** START OF INFORMATION GIVEN **
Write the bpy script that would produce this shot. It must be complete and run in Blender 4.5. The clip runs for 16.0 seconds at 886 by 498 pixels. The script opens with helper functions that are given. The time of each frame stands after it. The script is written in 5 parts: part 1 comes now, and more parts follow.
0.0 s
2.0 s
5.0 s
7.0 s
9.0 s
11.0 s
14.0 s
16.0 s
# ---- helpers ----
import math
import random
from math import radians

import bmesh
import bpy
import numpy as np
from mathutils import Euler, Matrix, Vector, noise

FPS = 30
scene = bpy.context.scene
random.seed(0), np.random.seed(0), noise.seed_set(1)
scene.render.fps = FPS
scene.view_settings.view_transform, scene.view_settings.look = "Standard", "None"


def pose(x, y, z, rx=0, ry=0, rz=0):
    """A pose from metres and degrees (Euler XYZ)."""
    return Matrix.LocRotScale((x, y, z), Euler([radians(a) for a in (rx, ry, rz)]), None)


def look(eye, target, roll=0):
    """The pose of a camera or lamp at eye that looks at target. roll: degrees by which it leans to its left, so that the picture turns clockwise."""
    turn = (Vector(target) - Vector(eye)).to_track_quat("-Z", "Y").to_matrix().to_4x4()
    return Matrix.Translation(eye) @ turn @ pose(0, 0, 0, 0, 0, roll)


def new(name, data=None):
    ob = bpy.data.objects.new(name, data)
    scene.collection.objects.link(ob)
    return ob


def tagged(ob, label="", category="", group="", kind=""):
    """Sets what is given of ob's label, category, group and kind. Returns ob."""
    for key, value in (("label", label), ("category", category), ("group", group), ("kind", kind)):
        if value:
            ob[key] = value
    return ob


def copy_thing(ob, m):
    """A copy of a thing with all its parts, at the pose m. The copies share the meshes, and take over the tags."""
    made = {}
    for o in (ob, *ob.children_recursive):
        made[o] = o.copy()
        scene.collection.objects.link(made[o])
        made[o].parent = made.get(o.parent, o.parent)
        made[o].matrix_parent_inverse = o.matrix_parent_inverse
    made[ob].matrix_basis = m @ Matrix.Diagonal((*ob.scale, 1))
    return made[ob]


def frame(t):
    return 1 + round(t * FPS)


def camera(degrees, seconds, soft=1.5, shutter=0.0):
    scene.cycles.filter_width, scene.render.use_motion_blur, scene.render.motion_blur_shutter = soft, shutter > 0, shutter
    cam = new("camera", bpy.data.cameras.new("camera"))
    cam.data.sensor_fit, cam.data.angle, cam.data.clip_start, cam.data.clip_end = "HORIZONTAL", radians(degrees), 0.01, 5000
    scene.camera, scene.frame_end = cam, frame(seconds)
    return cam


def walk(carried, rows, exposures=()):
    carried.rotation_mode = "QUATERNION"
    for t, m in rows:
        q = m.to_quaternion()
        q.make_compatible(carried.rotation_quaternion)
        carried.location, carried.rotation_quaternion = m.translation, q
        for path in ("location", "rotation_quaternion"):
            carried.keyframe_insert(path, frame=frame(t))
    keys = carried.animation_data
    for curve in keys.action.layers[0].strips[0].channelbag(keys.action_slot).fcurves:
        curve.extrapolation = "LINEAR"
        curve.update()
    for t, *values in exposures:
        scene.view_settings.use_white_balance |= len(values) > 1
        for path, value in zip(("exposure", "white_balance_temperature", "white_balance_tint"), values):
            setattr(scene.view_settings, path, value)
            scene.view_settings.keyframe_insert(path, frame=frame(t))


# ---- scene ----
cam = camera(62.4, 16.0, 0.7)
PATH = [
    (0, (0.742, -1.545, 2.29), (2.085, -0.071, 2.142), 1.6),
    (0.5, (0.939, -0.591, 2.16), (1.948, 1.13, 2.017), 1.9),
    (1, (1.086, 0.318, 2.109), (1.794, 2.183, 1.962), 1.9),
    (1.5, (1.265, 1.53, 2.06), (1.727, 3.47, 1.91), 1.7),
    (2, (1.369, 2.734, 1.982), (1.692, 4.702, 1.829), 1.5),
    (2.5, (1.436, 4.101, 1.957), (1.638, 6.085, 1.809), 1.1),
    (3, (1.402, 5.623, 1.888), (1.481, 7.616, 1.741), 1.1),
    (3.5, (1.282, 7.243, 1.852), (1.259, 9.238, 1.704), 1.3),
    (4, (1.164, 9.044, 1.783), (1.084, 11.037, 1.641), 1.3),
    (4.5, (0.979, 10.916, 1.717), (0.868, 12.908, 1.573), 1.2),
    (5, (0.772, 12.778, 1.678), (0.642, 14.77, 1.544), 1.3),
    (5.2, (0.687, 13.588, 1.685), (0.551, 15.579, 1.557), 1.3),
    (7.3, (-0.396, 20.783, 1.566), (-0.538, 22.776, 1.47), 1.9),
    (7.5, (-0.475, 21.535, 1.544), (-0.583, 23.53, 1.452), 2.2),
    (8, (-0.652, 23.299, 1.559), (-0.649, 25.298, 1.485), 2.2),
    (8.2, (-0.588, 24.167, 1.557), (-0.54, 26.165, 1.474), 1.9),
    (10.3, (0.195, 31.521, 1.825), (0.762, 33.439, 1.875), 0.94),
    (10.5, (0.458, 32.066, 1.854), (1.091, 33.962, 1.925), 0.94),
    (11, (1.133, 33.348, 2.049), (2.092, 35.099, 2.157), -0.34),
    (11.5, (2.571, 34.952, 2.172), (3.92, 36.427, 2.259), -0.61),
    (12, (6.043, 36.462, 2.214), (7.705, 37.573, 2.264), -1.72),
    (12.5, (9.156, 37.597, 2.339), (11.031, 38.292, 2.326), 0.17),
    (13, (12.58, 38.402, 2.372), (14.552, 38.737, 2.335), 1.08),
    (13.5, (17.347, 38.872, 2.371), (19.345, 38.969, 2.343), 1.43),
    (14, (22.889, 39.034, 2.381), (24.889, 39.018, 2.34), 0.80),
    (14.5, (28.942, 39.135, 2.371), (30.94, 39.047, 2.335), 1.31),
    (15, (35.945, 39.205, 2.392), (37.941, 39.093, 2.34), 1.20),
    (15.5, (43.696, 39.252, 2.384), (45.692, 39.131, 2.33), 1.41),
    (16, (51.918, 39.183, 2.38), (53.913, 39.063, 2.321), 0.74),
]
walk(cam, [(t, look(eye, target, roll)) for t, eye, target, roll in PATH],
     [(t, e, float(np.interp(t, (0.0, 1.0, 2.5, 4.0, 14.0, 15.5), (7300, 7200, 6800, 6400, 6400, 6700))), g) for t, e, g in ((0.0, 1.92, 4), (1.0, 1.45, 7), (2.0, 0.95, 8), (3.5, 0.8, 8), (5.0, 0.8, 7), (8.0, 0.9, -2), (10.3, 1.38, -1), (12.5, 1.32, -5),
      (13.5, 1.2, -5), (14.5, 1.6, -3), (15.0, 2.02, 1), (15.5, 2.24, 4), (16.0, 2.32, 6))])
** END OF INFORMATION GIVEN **
** START OF INFORMATION GIVEN **
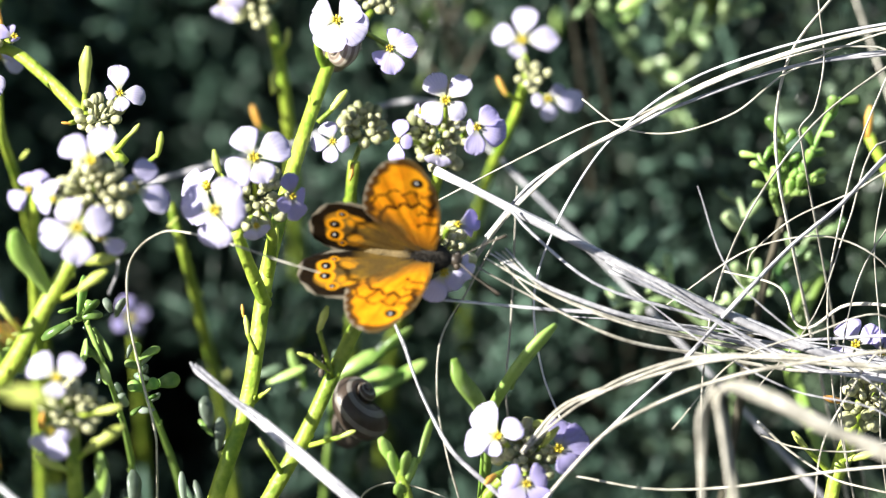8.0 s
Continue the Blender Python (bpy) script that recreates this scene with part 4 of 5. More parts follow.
** END OF INFORMATION GIVEN **
▸ **TASK TO CARRY OUT**:
Look over the material above and show each line where "import" appears.

▸ **TASK RESULT**:
import math
import random
from math import radians
import bmesh
import bpy
import numpy as np
from mathutils import Euler, Matrix, Vector, noise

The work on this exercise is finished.